"Perjuanganku lebih mudah karena yang ku hadapi adalah bangsa asing, Perjuanganmu lebih sulit karena yang kamu hadapi adalah bangsamu sendiri", demikianlah untaian kata-kata bijak Soekarno, yang sebenarnya lebih mirip dengan ramalan.
Kita sudah sering mendengar kekejaman para penjajah Belanda dan Jepang yang banyak mengeksploitasi kekayaan alam dan keringat bangsa Indonesia. Mulai dari jaman Vereenigde Oost-Indische Compagnie (VOC) hingga Belanda dating kembali melalui serangkaian agresi.
Apa yang sebenarnya membuat bangsa dan negara ini begitu menarik hati bangsa lain? Mengapa slogan pemerintah saat ini yaitu "Kerja, kerja, kerja!!" menjadi sebuah perdebatan yang berkepanjangan? Mari kita telisik sejarahnya.
Penjajahan pada masa pemerintah kolonial Belanda banyak diwarnai dengan kisah-kisah mengerikan bentuk kekerasan pada masa pemerintah kolonial Hindia Belanda. Hal itu dapat dilihat dari beberapa gambaran kondisi saat itu yang tertuang dalam buku Sejarah Sosial pedesaan Karisidenan Semarang 1830-1900.
Kebijakan-kebijakan pemerintah kolonial Hindia Belanda antara lain dituangkan dalam bentuk Heerediensten atau kerja wajib untuk membuat lahan perkebunan kopi dan rel kereta api.
Dikisahkan bahwa ketika membuka lahan perkebunan kopi di wilayah Karisidenan Semarang, diberlakukan sebuah aturan yang mewajibkan para pamong wilayah untuk mengirimkan sejumlah pria untuk bekerja di perkebunan.
Sebenarnya pekerjaan ini digaji, meskipun kurang layak namun sebenarnya cukup untuk keluarga, hanya saja pemerintah kolonial Hindia Belanda kurang memperhatikan sektor kesehatan dan logistik untuk para pekerja. Tetapi apabila ditinjau lebih lanjut yang bermasalah sebenarnya pemangku kebijakan ataukah pelaksana teknis di lapangan?

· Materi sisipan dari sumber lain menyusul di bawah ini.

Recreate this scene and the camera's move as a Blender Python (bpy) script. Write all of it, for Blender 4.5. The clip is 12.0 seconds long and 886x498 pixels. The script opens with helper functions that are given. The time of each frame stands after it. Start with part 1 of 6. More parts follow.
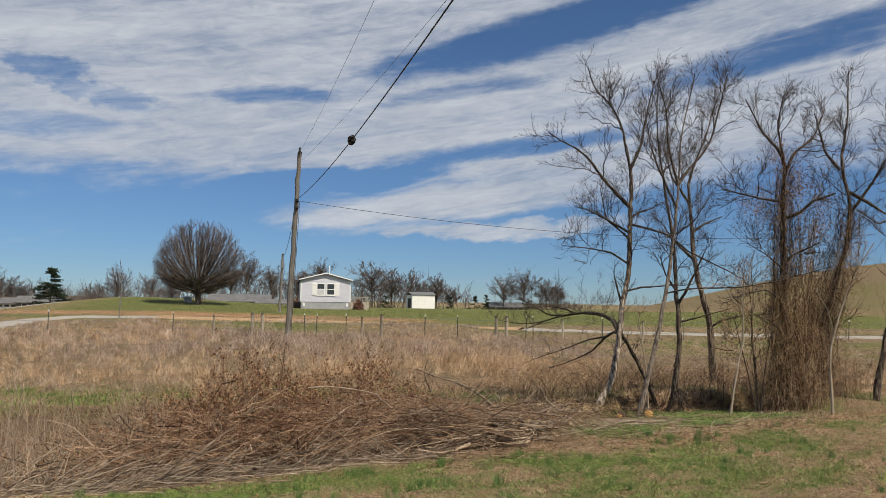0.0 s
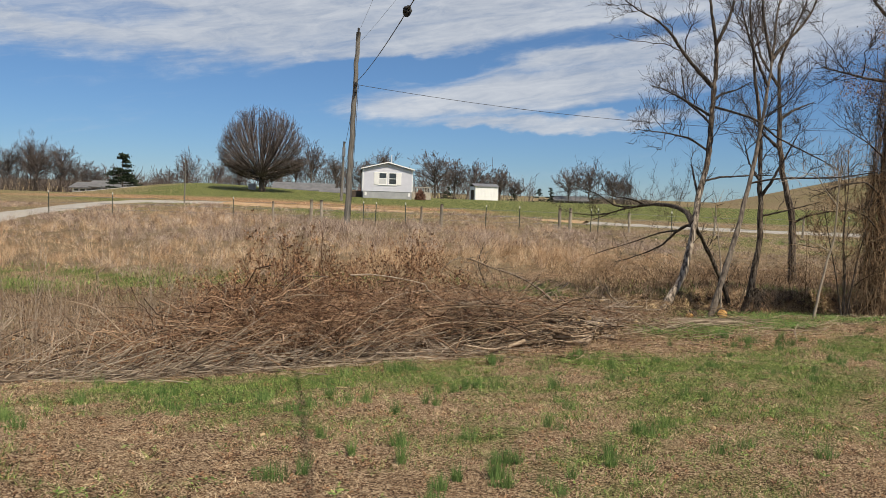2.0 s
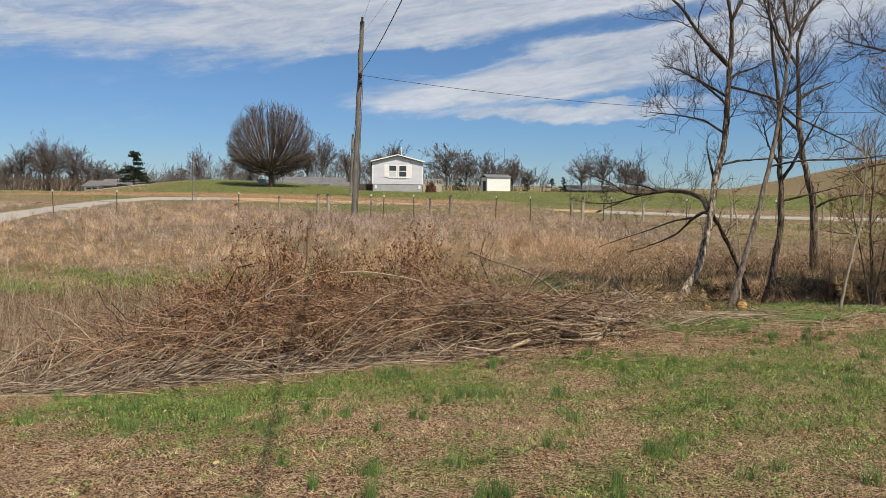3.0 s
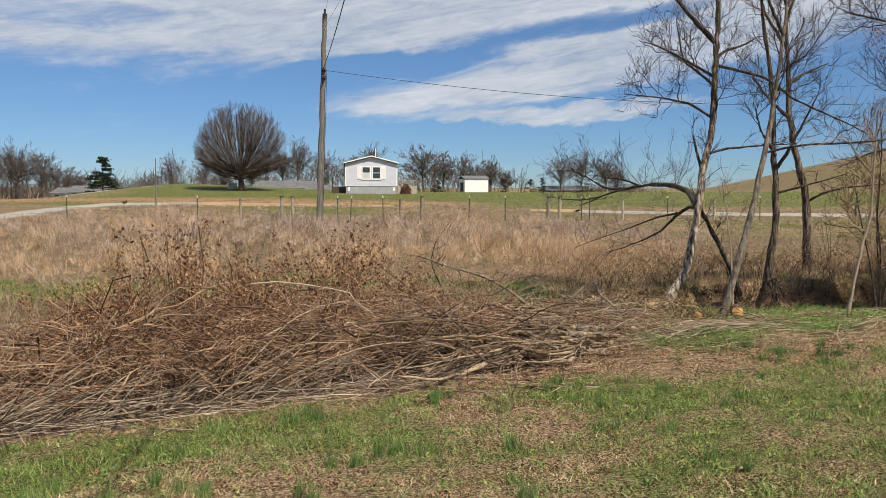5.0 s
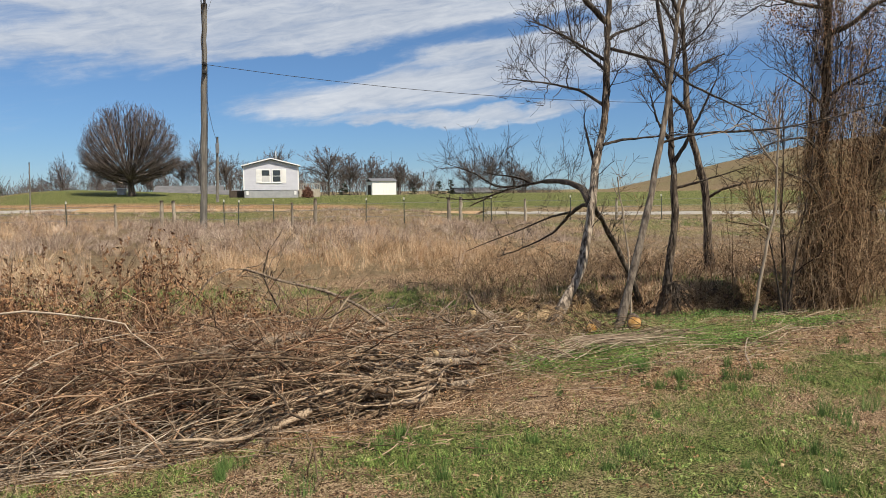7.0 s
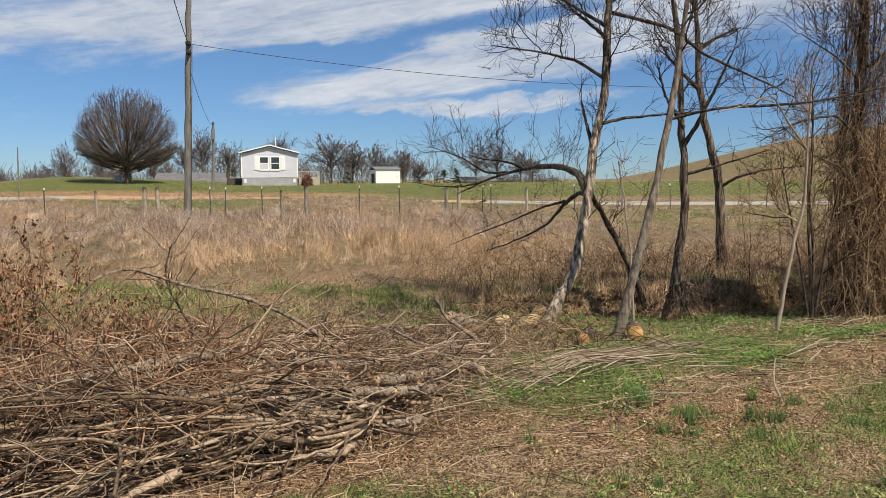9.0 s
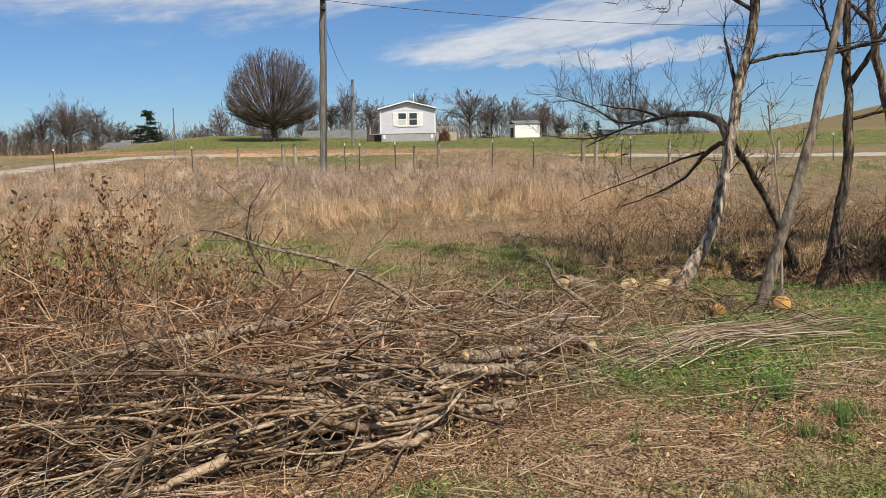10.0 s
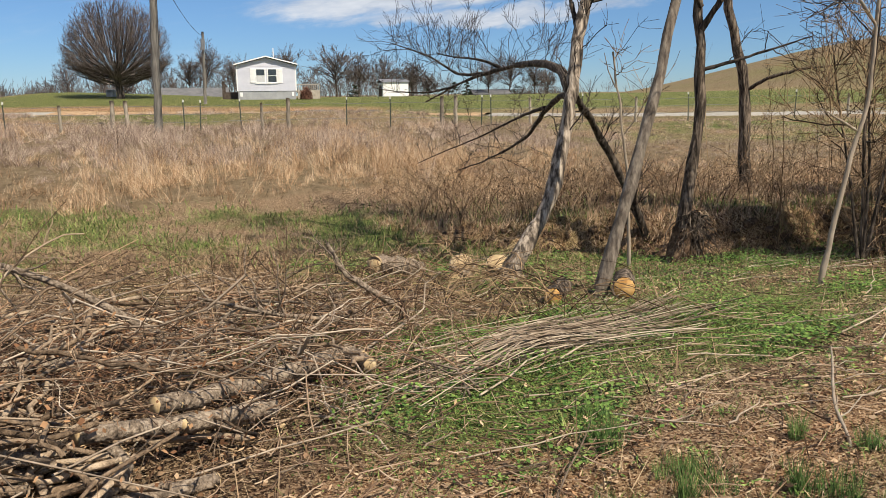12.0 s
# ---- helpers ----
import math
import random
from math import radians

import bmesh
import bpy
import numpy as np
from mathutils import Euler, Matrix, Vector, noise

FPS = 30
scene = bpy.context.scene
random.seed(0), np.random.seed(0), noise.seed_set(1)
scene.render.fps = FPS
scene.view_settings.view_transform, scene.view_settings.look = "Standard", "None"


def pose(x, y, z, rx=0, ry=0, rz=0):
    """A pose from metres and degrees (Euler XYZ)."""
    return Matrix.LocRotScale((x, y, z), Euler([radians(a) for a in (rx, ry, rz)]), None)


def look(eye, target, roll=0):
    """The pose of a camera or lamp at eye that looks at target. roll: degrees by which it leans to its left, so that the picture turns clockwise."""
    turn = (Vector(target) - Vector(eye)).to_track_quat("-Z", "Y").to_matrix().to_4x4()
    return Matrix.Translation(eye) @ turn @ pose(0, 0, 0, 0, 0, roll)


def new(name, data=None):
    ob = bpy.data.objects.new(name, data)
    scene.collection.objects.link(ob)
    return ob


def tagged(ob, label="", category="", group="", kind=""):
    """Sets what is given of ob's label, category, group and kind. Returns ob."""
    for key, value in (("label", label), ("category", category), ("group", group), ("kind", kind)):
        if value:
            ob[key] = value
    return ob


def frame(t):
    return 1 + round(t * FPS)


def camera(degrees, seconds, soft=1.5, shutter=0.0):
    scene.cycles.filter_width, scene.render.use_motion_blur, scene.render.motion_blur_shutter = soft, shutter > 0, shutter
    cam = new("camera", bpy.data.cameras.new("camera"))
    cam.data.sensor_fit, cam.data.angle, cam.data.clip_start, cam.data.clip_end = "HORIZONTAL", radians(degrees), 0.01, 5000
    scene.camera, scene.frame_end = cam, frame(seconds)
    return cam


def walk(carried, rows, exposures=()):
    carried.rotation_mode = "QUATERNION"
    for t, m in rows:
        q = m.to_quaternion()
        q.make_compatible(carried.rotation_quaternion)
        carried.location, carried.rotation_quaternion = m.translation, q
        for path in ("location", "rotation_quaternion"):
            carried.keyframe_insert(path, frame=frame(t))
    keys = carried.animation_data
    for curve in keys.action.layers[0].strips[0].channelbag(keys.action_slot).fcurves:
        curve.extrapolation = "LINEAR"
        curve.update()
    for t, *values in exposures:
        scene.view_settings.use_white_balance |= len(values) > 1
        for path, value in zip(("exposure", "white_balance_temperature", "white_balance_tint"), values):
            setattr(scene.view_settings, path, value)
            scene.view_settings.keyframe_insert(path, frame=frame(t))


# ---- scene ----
cam = camera(58.7, 12.0, 0.8)
PATH = [
    (0, (0.0, 0.0, 2.0), (0.134, 1.991, 2.134), 0.9),
    (0.5, (0.05, 0.079, 1.925), (0.151, 2.076, 1.875), 0.7),
    (1, (0.026, 0.401, 1.857), (0.086, 2.393, 1.692), 1.0),
    (1.5, (0.076, 0.73, 1.877), (0.148, 2.722, 1.717), 1.4),
    (2, (0.196, 1.185, 1.867), (0.175, 3.18, 1.725), 2.0),
    (2.5, (0.265, 1.597, 1.833), (0.199, 3.591, 1.683), 0.7),
    (2.7, (0.324, 1.74, 1.849), (0.263, 3.733, 1.691), 0.7),
    (4.3, (0.688, 3.176, 1.723), (0.624, 5.167, 1.554), 1.8),
    (4.5, (0.723, 3.37, 1.725), (0.65, 5.362, 1.573), 1.7),
    (5, (0.831, 3.859, 1.689), (0.822, 5.853, 1.534), 0.1),
    (5.5, (1.058, 4.319, 1.689), (1.211, 6.308, 1.542), -0.7),
    (6, (1.259, 4.715, 1.676), (1.42, 6.702, 1.511), -1.1),
    (6.5, (1.427, 5.183, 1.659), (1.659, 7.164, 1.513), -0.7),
    (7, (1.63, 5.633, 1.607), (1.838, 7.616, 1.459), -0.6),
    (7.2, (1.727, 5.785, 1.612), (1.926, 7.77, 1.463), -0.8),
    (8.8, (2.224, 7.073, 1.574), (2.408, 9.057, 1.4), 0.0),
    (9, (2.286, 7.257, 1.543), (2.474, 9.241, 1.368), -0.3),
    (9.5, (2.493, 7.664, 1.502), (2.657, 9.649, 1.313), -0.4),
    (10, (2.636, 8.001, 1.5), (2.466, 9.974, 1.217), -1.2),
    (10.5, (2.813, 8.479, 1.463), (2.828, 10.451, 1.129), 0.8),
    (11, (3.06, 8.909, 1.409), (3.073, 10.878, 1.061), 0.4),
    (11.5, (3.219, 9.32, 1.387), (3.267, 11.285, 1.015), -0.2),
    (12, (3.374, 9.71, 1.377), (3.515, 11.667, 0.991), -0.8),
]
EXPOSURES = [(0, 0.08), (0.5, -0.02), (1.0, 0.06), (1.5, 0.15), (2.5, 0.23), (6, 0.32), (9.5, 0.36), (11, 0.40), (12, 0.44)]
walk(cam, [(t, look(eye, target, roll)) for t, eye, target, roll in PATH], EXPOSURES)

# ---- light ----
SUN_AZ, SUN_EL = 142.6, 51.5
sun = new("sun", bpy.data.lights.new("sun", "SUN"))
sun.data.energy, sun.data.angle, sun.data.color = 4.8, radians(0.53), (1.0, 0.895, 0.725)
sun.matrix_world = look((math.sin(radians(SUN_AZ)) * 50, math.cos(radians(SUN_AZ)) * 50, 50 * math.tan(radians(SUN_EL))), (0, 0, 0))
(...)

Sistem pemerintahan yang dikerjakan oleh pemerintah kolonial Hindia Belanda sebenarnya menggunakan prinsip indirect rule atau pemerintahan secara tidak langsung, artinya pemerintah kolonial melaksanakan kebijakan melalui kepanjangan tangan dengan menggunakan struktur pemerintahan lokal seperti Bupati, Wedana, dan Lurah. Pada struktur bawah inilah sering terjadi penyelewengan seperti nepotisme (misbruiken), pemerasan (knevelarijen), dan korupsi (knoeierijen).
Boleh jadi para pemangku jabatan Pribumi pada masa itu bersikap apatis, lamban, dan tidak patuh akan mendapat apresiasi yang tinggi dari penduduk dan mendapat teguran dari pemerintah Belanda, namun ada juga yang sebaliknya yaitu menghamba pada Belanda dan menimbulkan bencana bagi masyarakatnya sendiri.
Beberapa kasus menunjukkan bahwa ada pemotongan upah yang dilakukan secara tersembunyi oleh para pemangku jabatan Pribumi, adanya pengusulan pegawai karena relasi, dan adanya persengkokolan jahat dalam menentukan upah pekerja oleh para pejabat daerah dan Belanda.
Melalui ilustrasi di atas dapat kita lihat bahwa sebenarnya pada masa kini tidak ubahnya masa lalu, maka kesimpulannya, masyarakat saat ini masih melestarikan sistem lama yang banyak merugikan kelas sosial bawah.